• [WHAT THE TASK REQUIRES]:
Please, without the pictures, retype exactly the lines from the start of the material through the line that holds "what is given".
---------------
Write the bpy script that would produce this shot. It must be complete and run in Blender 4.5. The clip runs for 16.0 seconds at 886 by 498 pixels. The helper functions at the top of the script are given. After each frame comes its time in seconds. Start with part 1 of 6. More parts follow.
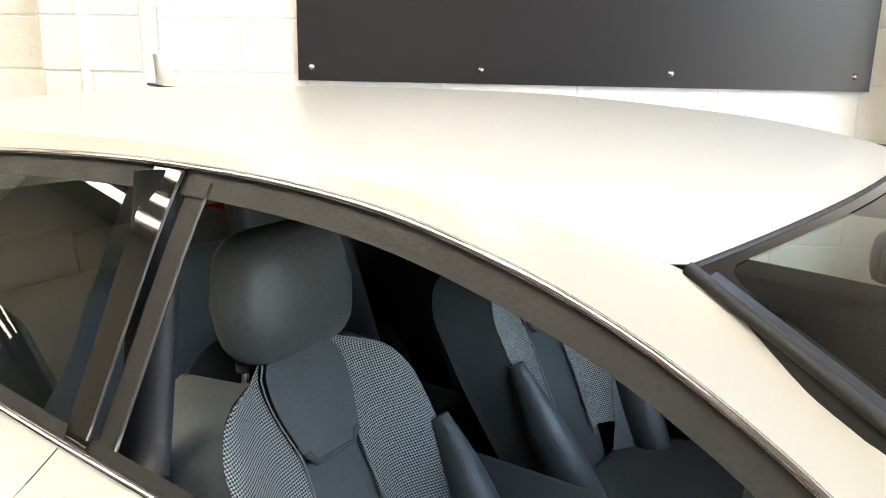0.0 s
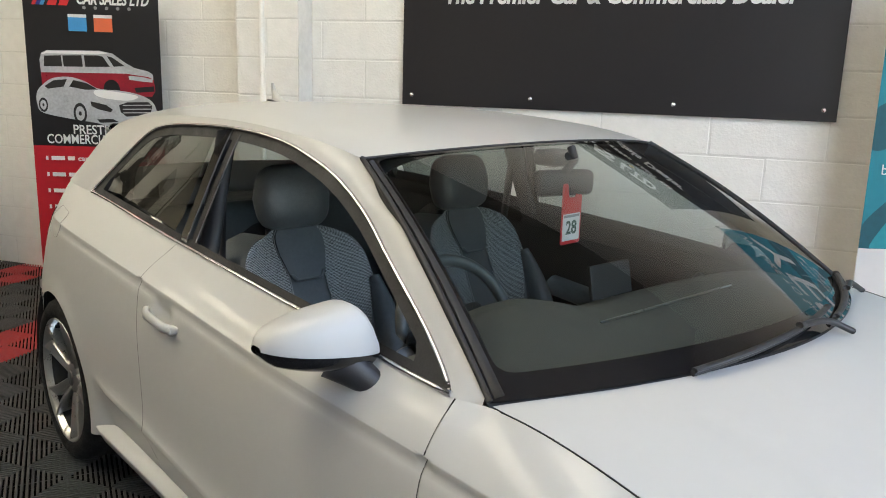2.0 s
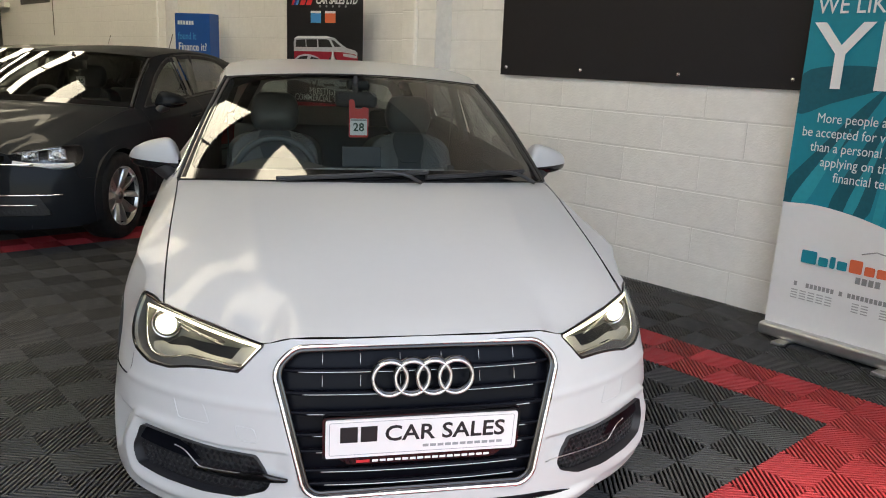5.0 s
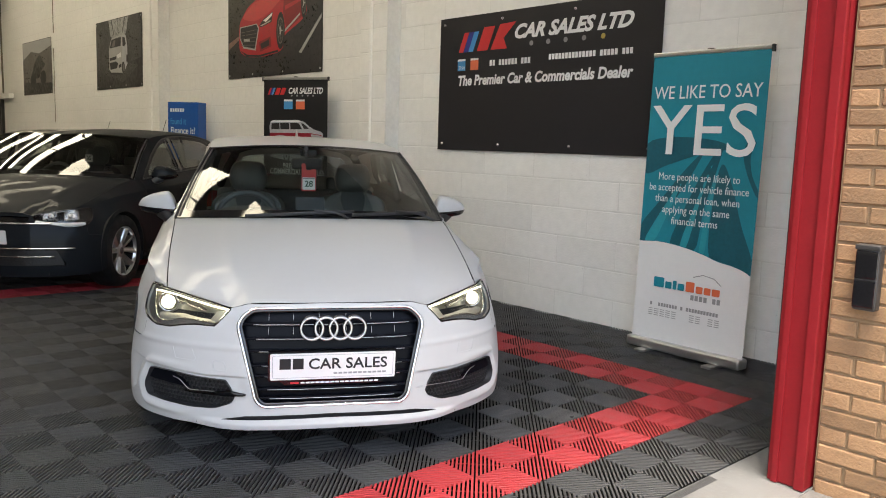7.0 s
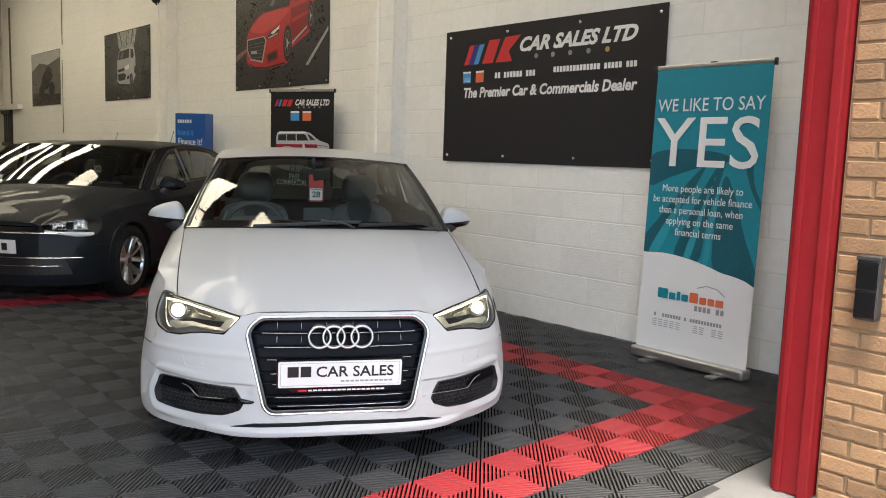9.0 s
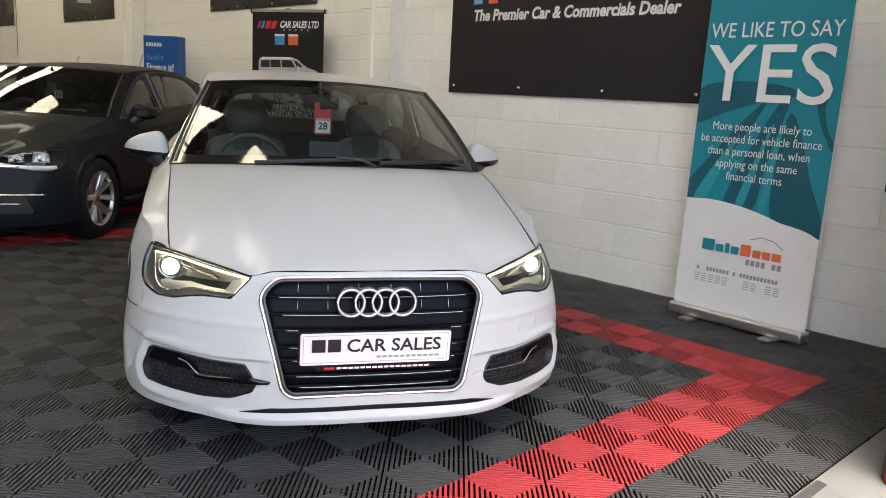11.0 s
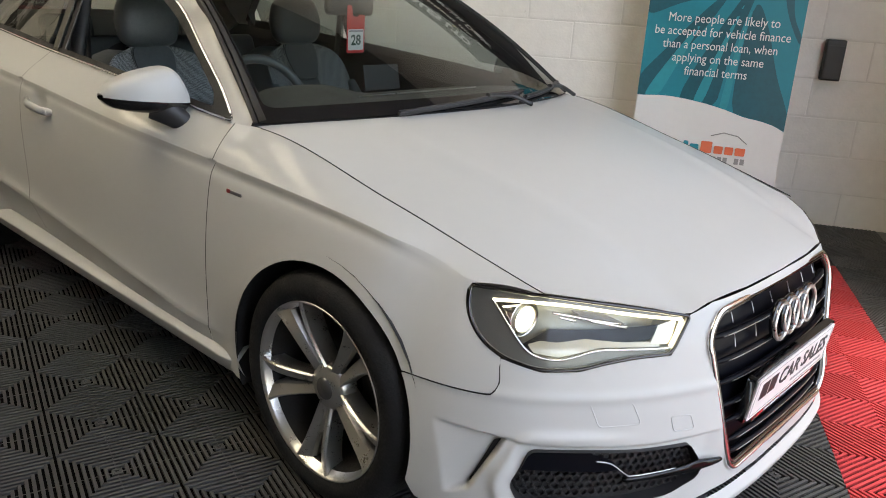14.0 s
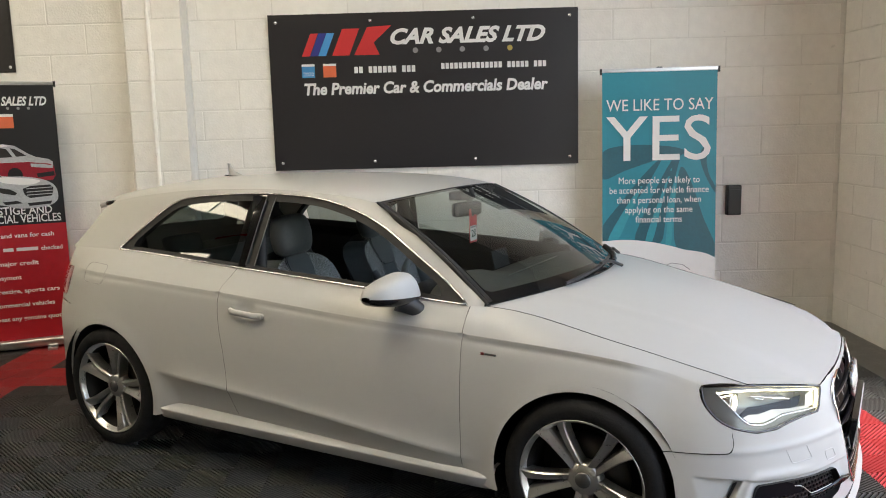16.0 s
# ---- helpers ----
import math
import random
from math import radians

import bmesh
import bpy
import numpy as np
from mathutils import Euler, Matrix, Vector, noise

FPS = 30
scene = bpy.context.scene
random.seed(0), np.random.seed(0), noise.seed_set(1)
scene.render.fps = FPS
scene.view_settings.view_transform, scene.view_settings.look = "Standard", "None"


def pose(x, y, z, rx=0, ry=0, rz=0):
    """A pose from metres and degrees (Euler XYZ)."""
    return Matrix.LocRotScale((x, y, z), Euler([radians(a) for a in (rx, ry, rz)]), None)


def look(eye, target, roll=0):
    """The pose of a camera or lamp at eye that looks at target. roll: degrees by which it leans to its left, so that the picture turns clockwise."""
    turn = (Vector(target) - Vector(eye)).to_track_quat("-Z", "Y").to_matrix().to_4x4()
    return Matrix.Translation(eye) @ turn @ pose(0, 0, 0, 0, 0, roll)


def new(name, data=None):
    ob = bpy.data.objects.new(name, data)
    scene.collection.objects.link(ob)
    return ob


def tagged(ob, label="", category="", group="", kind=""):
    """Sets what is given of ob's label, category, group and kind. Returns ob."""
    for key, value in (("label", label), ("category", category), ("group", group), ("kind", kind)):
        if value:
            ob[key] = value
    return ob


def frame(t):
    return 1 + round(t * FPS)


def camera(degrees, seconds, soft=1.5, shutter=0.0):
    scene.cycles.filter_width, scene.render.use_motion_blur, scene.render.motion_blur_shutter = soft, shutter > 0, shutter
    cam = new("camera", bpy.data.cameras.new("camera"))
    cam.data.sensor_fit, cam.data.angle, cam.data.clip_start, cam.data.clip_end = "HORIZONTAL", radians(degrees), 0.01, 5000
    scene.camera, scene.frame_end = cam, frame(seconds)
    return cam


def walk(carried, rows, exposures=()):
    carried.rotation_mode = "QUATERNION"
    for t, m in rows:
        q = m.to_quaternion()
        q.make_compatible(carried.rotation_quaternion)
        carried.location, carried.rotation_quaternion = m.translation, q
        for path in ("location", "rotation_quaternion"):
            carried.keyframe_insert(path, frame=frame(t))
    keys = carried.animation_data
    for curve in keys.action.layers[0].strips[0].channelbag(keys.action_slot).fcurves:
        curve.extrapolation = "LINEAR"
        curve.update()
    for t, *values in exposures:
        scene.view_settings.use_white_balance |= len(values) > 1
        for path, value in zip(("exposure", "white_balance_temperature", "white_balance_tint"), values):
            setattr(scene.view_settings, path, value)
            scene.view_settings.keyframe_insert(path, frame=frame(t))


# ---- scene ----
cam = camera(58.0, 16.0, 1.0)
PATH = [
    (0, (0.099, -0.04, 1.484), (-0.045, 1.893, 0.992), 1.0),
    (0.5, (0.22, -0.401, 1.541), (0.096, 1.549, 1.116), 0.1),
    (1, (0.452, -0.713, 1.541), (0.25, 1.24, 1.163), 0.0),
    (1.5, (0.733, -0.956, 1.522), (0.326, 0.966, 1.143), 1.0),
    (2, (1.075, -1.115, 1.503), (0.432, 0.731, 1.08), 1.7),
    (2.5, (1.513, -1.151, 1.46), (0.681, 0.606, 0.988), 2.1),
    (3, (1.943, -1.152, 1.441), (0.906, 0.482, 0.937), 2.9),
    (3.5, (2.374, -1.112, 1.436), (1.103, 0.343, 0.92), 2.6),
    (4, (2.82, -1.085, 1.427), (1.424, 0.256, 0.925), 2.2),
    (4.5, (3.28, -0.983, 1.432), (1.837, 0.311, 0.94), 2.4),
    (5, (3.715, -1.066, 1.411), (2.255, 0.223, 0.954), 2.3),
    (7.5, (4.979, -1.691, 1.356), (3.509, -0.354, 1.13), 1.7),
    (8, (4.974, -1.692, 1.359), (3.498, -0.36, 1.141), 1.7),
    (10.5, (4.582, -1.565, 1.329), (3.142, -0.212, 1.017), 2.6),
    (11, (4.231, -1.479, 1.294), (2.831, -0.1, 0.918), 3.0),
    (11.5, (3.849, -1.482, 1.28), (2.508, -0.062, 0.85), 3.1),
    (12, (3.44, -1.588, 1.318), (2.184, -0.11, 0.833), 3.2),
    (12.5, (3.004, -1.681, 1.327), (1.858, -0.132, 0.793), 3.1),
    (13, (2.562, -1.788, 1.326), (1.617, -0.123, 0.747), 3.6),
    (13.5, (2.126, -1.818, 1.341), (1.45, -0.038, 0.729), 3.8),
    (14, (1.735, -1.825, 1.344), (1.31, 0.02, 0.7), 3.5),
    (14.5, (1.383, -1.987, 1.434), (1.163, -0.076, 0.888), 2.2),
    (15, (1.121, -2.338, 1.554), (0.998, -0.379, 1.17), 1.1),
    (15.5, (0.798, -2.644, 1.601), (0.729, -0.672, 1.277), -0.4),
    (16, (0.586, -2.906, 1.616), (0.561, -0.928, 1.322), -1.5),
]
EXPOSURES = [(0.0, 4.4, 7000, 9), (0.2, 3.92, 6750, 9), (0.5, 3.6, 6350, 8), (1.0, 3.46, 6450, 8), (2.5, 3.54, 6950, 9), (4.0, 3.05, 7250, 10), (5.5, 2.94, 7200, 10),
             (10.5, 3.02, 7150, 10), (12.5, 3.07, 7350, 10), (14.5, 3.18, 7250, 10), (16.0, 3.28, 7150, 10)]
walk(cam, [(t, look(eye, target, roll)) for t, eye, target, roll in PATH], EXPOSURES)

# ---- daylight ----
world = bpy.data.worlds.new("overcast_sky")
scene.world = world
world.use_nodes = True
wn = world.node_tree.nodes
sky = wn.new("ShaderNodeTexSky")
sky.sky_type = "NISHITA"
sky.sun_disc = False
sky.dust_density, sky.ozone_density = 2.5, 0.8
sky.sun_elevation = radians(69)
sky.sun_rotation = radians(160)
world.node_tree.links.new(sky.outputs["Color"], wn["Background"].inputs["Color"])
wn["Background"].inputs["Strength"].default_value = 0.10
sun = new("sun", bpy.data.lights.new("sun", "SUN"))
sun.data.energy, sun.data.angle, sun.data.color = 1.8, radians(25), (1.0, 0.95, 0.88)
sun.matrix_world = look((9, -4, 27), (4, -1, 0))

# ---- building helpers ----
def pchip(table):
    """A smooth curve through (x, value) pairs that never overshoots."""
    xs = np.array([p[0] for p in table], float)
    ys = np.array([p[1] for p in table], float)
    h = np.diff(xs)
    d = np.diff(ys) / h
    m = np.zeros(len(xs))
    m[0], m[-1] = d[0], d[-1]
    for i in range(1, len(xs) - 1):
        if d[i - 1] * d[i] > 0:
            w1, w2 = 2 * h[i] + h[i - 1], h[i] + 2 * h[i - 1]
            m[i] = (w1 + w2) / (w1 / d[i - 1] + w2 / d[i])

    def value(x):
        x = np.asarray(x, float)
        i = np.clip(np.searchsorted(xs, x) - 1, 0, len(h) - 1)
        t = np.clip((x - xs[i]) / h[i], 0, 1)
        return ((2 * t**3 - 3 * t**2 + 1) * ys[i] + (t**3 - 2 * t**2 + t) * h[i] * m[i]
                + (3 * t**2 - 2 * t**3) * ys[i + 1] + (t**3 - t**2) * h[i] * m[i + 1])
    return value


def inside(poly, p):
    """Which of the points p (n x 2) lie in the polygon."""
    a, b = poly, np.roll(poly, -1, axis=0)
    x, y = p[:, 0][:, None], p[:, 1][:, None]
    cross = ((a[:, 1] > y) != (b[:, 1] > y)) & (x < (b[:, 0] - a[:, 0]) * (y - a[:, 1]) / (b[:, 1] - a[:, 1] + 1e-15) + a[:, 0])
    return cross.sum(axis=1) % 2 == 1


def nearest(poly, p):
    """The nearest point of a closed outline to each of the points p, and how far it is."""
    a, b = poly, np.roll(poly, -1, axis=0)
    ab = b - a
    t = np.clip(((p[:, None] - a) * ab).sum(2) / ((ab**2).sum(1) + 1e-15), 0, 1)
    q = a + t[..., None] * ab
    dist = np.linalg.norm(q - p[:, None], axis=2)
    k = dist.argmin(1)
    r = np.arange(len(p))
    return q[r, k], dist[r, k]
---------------
• [SOLUTION FOR THIS TASK]:
Write the bpy script that would produce this shot. It must be complete and run in Blender 4.5. The clip runs for 16.0 seconds at 886 by 498 pixels. The helper functions at the top of the script are given. After each frame comes its time in seconds. Start with part 1 of 6. More parts follow.
0.0 s
2.0 s
5.0 s
7.0 s
9.0 s
11.0 s
14.0 s
16.0 s
# ---- helpers ----
import math
import random
from math import radians

import bmesh
import bpy
import numpy as np
from mathutils import Euler, Matrix, Vector, noise

FPS = 30
scene = bpy.context.scene
random.seed(0), np.random.seed(0), noise.seed_set(1)
scene.render.fps = FPS
scene.view_settings.view_transform, scene.view_settings.look = "Standard", "None"


def pose(x, y, z, rx=0, ry=0, rz=0):
    """A pose from metres and degrees (Euler XYZ)."""
    return Matrix.LocRotScale((x, y, z), Euler([radians(a) for a in (rx, ry, rz)]), None)


def look(eye, target, roll=0):
    """The pose of a camera or lamp at eye that looks at target. roll: degrees by which it leans to its left, so that the picture turns clockwise."""
    turn = (Vector(target) - Vector(eye)).to_track_quat("-Z", "Y").to_matrix().to_4x4()
    return Matrix.Translation(eye) @ turn @ pose(0, 0, 0, 0, 0, roll)


def new(name, data=None):
    ob = bpy.data.objects.new(name, data)
    scene.collection.objects.link(ob)
    return ob


def tagged(ob, label="", category="", group="", kind=""):
    """Sets what is given of ob's label, category, group and kind. Returns ob."""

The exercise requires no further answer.